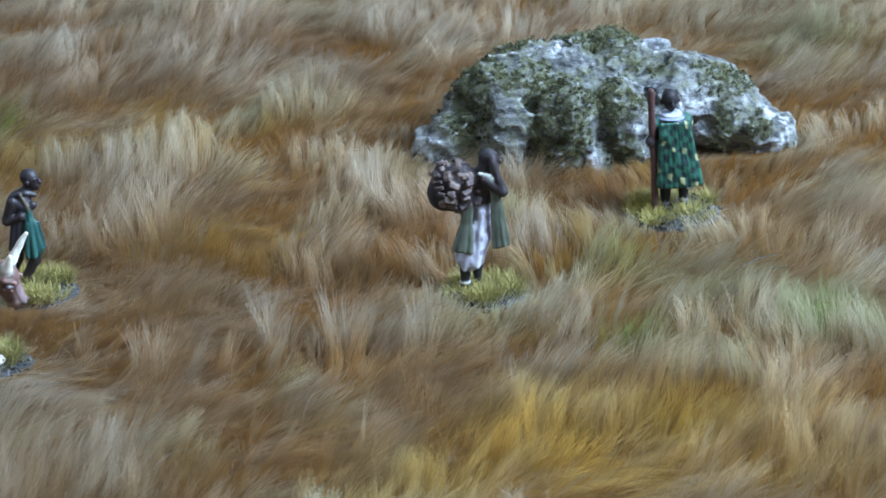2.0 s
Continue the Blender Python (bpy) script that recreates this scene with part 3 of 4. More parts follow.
# the elder with a long staff and a green cloak
elder = head_shapes((0.3, -0.2, 24.5), (0.15, -0.99), 1.9, (0.009, 0.008, 0.009), (0.014, 0.009, 0.010))
elder += limbs([(0.4, 0, 18.4), (0.8, 0, 14.0), (1.5, 0, 9.6)], [3.3, 3.8, 4.2], GREEN, 0.8)
elder += [lump((-2.6, -0.4, 19.6), (1.7, 2.0, 1.8), GREEN, 1.0), lump((3.4, -0.4, 19.6), (1.7, 2.0, 1.8), GREEN, 1.0)]
for i in range(9):
    x = -2.6 + 0.85 * i
    tone = (0.008, 0.045, 0.035) if i % 2 else (0.02, 0.12, 0.075)
    elder.append(limb((x * 0.8 + 0.2, -3.3, 20.2), (x * 1.22 + 1.0, -4.1 + 0.05 * (x - 1) ** 2, 6.6), 0.45, 0.8, tone, 0.25))
elder += [limb((-1.8, -3.4, 18.6), (4.8, -3.8, 8.2), 0.45, 0.7, GREEN, 0.5), limb((-2.4, -3.2, 15.4), (2.6, -4.3, 7.2), 0.4, 0.6, GREEN, 0.5), limb((1.6, -3.1, 20.0), (5.4, -3.3, 11.0), 0.4, 0.6, GREEN, 0.5)]
elder += [lump((0.3, -0.6, 21.6), (2.3, 2.2, 0.55), (0.45, 0.48, 0.56), 0.2), lump((0.35, -0.9, 21.0), (2.8, 2.5, 0.5), (0.26, 0.29, 0.38), 0.2),
          lump((2.3, -1.0, 23.6), (0.5, 0.4, 0.8), (0.65, 0.67, 0.72), 0.15)]
elder += limbs([(-0.8, -0.8, 7.0), (-1.0, -0.8, 1.4), (-1.2, -2.0, 0.5)], [1.5, 0.9, 0.7], INK, 0.4)
elder += limbs([(3.2, 0.2, 7.0), (3.0, 0.2, 1.4), (3.2, -1.0, 0.5)], [1.5, 0.9, 0.7], INK, 0.4)
elder += [lump((4.2, -2.2, 5.6), (1.1, 1.2, 1.1), (0.66, 0.66, 0.70), 0.3), lump((-1.0, -0.9, 1.5), (1.0, 1.0, 0.3), (0.4, 0.4, 0.44), 0.15), lump((3.0, 0.1, 1.6), (1.0, 1.0, 0.3), (0.4, 0.4, 0.44), 0.15)]
elder += limbs([(-4.0, -2.2, 27.6), (-3.6, -2.3, 14.0), (-3.2, -2.5, 0.0)], [0.78, 0.72, 0.72], (0.075, 0.032, 0.028), 0.2)
elder += [limb((-2.6, -1.4, 17.4), (-4.2, -2.3, 16.4), 1.0, 0.9, SKIN, 0.4), lump((-4.1, -2.5, 16.2), (1.1, 1.0, 1.1), SKIN, 0.3)]


def cloak_paint(v, c):
    """Small yellow and dark checks on the green cloak."""
    cloth = (c[:, 1] > 0.038) & (c[:, 0] < 0.03)
    u = (v[:, 0] - 0.6) / (0.95 + 0.05 * np.clip(20 - v[:, 2], 0, 20)) - 0.10 * v[:, 2]
    w = v[:, 2] * 0.62 + 0.30 * v[:, 0]
    u, w = u + 0.8 * (wave3(v, 2.2) - 0.5), w + 0.9 * (wave3(v + 17, 1.8) - 0.5)
    cu, cw = np.floor(u), np.floor(w)
    fu, fw = u - cu - 0.5, w - cw - 0.5
    cell = np.clip((0.46 - np.maximum(np.abs(fu), np.abs(fw))) / 0.1, 0, 1)
    tick = np.clip((0.5 - np.maximum(np.abs(fu) * 1.5, np.abs(fw) * 1.05)) / 0.12, 0, 1)
    odd = (cu + cw) % 2
    out = c.copy()
    for m, tone in ((cell * (odd == 0), (0.008, 0.020, 0.022)), (cell * (odd == 1), (0.022, 0.115, 0.070)), (tick * (odd == 1) * ((cw + 2 * cu) % 4 == 1), (0.46, 0.42, 0.20))):
        m = (0.85 * m * cloth)[:, None]
        out = out * (1 - m) + np.array(tone) * m
    return out


figurine("elder_figurine", elder, (0.1198, 0.9655), 0.0, "painted miniature elder in a green checked cloak holding a staff", "figurine", 0.2, mat=PAINT_MATT, repaint=cloak_paint, brush_highlight=(0.02, 0.02, 0.02, 0.5))

# the boy who walks ahead of the herd
boy = head_shapes((2.0, 0, 22.8), (0.95, -0.3), 1.95, SKIN)
boy += limbs([(1.2, 0, 20.6), (-0.4, 0, 18.0), (-0.6, 0, 11.0)], [1.1, 2.4, 2.2], (0.03, 0.025, 0.03), 0.6)
boy += limbs([(-2.0, -1.6, 18.6), (-3.2, -2.0, 14.6), (-0.4, -2.8, 15.6)], [1.2, 1.0, 0.85], SKIN, 0.4)
boy += [lump((-0.3, -2.8, 15.8), (0.9, 0.7, 0.8), SKIN, 0.3), limb((-0.2, -2.2, 20.2), (1.4, -2.4, 16.8), 0.35, 0.3, (0.10, 0.075, 0.05), 0.2)]
COAT = (0.022, 0.019, 0.024)
boy += [limb((-1.8 + 0.9 * i, -1.9 - 0.2 * (i % 2), 14.6), (-2.6 + 1.1 * i, -2.2, 8.4), 0.6, 0.7, COAT, 0.25) for i in range(3)]
boy += [limb((0.6, -1.2, 20.3), (2.6, -0.8, 19.6), 0.6, 0.5, (0.04, 0.033, 0.033), 0.3), limb((-2.2, -1.2, 19.6), (-0.4, -1.8, 20.3), 0.6, 0.6, COAT, 0.3), lump((2.0, -1.6, 17.6), (1.0, 0.8, 0.9), SKIN, 0.3)]
# teal folds lighter and darker in turn, their shading painted in
boy += [limb((0.9 + 0.7 * i, -2.9 + 0.3 * i, 14.0), (0.6 + 1.15 * i, -3.2 + 0.35 * i, 7.2 + 0.4 * i), 0.35, 0.5, ((0.028, 0.115, 0.10), (0.010, 0.040, 0.038))[i % 2], 0.2) for i in range(4)]
boy += limbs([(0.9, -1.6, 17.2), (1.4, -1.4, 12.0), (2.0, -1.2, 7.6)], [0.9, 1.5, 1.9], TEAL, 0.5)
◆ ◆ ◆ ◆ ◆
• **Stated goal**:
The listing above must be printed again exactly, minus its pictures.

• **Response to the exercise**:
2.0 s
Continue the Blender Python (bpy) script that recreates this scene with part 3 of 4. More parts follow.
# the elder with a long staff and a green cloak
elder = head_shapes((0.3, -0.2, 24.5), (0.15, -0.99), 1.9, (0.009, 0.008, 0.009), (0.014, 0.009, 0.010))
elder += limbs([(0.4, 0, 18.4), (0.8, 0, 14.0), (1.5, 0, 9.6)], [3.3, 3.8, 4.2], GREEN, 0.8)
elder += [lump((-2.6, -0.4, 19.6), (1.7, 2.0, 1.8), GREEN, 1.0), lump((3.4, -0.4, 19.6), (1.7, 2.0, 1.8), GREEN, 1.0)]
for i in range(9):
    x = -2.6 + 0.85 * i
    tone = (0.008, 0.045, 0.035) if i % 2 else (0.02, 0.12, 0.075)
    elder.append(limb((x * 0.8 + 0.2, -3.3, 20.2), (x * 1.22 + 1.0, -4.1 + 0.05 * (x - 1) ** 2, 6.6), 0.45, 0.8, tone, 0.25))
elder += [limb((-1.8, -3.4, 18.6), (4.8, -3.8, 8.2), 0.45, 0.7, GREEN, 0.5), limb((-2.4, -3.2, 15.4), (2.6, -4.3, 7.2), 0.4, 0.6, GREEN, 0.5), limb((1.6, -3.1, 20.0), (5.4, -3.3, 11.0), 0.4, 0.6, GREEN, 0.5)]
elder += [lump((0.3, -0.6, 21.6), (2.3, 2.2, 0.55), (0.45, 0.48, 0.56), 0.2), lump((0.35, -0.9, 21.0), (2.8, 2.5, 0.5), (0.26, 0.29, 0.38), 0.2),
          lump((2.3, -1.0, 23.6), (0.5, 0.4, 0.8), (0.65, 0.67, 0.72), 0.15)]
elder += limbs([(-0.8, -0.8, 7.0), (-1.0, -0.8, 1.4), (-1.2, -2.0, 0.5)], [1.5, 0.9, 0.7], INK, 0.4)
elder += limbs([(3.2, 0.2, 7.0), (3.0, 0.2, 1.4), (3.2, -1.0, 0.5)], [1.5, 0.9, 0.7], INK, 0.4)
elder += [lump((4.2, -2.2, 5.6), (1.1, 1.2, 1.1), (0.66, 0.66, 0.70), 0.3), lump((-1.0, -0.9, 1.5), (1.0, 1.0, 0.3), (0.4, 0.4, 0.44), 0.15), lump((3.0, 0.1, 1.6), (1.0, 1.0, 0.3), (0.4, 0.4, 0.44), 0.15)]
elder += limbs([(-4.0, -2.2, 27.6), (-3.6, -2.3, 14.0), (-3.2, -2.5, 0.0)], [0.78, 0.72, 0.72], (0.075, 0.032, 0.028), 0.2)
elder += [limb((-2.6, -1.4, 17.4), (-4.2, -2.3, 16.4), 1.0, 0.9, SKIN, 0.4), lump((-4.1, -2.5, 16.2), (1.1, 1.0, 1.1), SKIN, 0.3)]


def cloak_paint(v, c):
    """Small yellow and dark checks on the green cloak."""
    cloth = (c[:, 1] > 0.038) & (c[:, 0] < 0.03)
    u = (v[:, 0] - 0.6) / (0.95 + 0.05 * np.clip(20 - v[:, 2], 0, 20)) - 0.10 * v[:, 2]
    w = v[:, 2] * 0.62 + 0.30 * v[:, 0]
    u, w = u + 0.8 * (wave3(v, 2.2) - 0.5), w + 0.9 * (wave3(v + 17, 1.8) - 0.5)
    cu, cw = np.floor(u), np.floor(w)
    fu, fw = u - cu - 0.5, w - cw - 0.5
    cell = np.clip((0.46 - np.maximum(np.abs(fu), np.abs(fw))) / 0.1, 0, 1)
    tick = np.clip((0.5 - np.maximum(np.abs(fu) * 1.5, np.abs(fw) * 1.05)) / 0.12, 0, 1)
    odd = (cu + cw) % 2
    out = c.copy()
    for m, tone in ((cell * (odd == 0), (0.008, 0.020, 0.022)), (cell * (odd == 1), (0.022, 0.115, 0.070)), (tick * (odd == 1) * ((cw + 2 * cu) % 4 == 1), (0.46, 0.42, 0.20))):
        m = (0.85 * m * cloth)[:, None]
        out = out * (1 - m) + np.array(tone) * m
    return out


figurine("elder_figurine", elder, (0.1198, 0.9655), 0.0, "painted miniature elder in a green checked cloak holding a staff", "figurine", 0.2, mat=PAINT_MATT, repaint=cloak_paint, brush_highlight=(0.02, 0.02, 0.02, 0.5))

# the boy who walks ahead of the herd
boy = head_shapes((2.0, 0, 22.8), (0.95, -0.3), 1.95, SKIN)
boy += limbs([(1.2, 0, 20.6), (-0.4, 0, 18.0), (-0.6, 0, 11.0)], [1.1, 2.4, 2.2], (0.03, 0.025, 0.03), 0.6)
boy += limbs([(-2.0, -1.6, 18.6), (-3.2, -2.0, 14.6), (-0.4, -2.8, 15.6)], [1.2, 1.0, 0.85], SKIN, 0.4)
boy += [lump((-0.3, -2.8, 15.8), (0.9, 0.7, 0.8), SKIN, 0.3), limb((-0.2, -2.2, 20.2), (1.4, -2.4, 16.8), 0.35, 0.3, (0.10, 0.075, 0.05), 0.2)]
COAT = (0.022, 0.019, 0.024)
boy += [limb((-1.8 + 0.9 * i, -1.9 - 0.2 * (i % 2), 14.6), (-2.6 + 1.1 * i, -2.2, 8.4), 0.6, 0.7, COAT, 0.25) for i in range(3)]
boy += [limb((0.6, -1.2, 20.3), (2.6, -0.8, 19.6), 0.6, 0.5, (0.04, 0.033, 0.033), 0.3), limb((-2.2, -1.2, 19.6), (-0.4, -1.8, 20.3), 0.6, 0.6, COAT, 0.3), lump((2.0, -1.6, 17.6), (1.0, 0.8, 0.9), SKIN, 0.3)]
# teal folds lighter and darker in turn, their shading painted in
boy += [limb((0.9 + 0.7 * i, -2.9 + 0.3 * i, 14.0), (0.6 + 1.15 * i, -3.2 + 0.35 * i, 7.2 + 0.4 * i), 0.35, 0.5, ((0.028, 0.115, 0.10), (0.010, 0.040, 0.038))[i % 2], 0.2) for i in range(4)]
boy += limbs([(0.9, -1.6, 17.2), (1.4, -1.4, 12.0), (2.0, -1.2, 7.6)], [0.9, 1.5, 1.9], TEAL, 0.5)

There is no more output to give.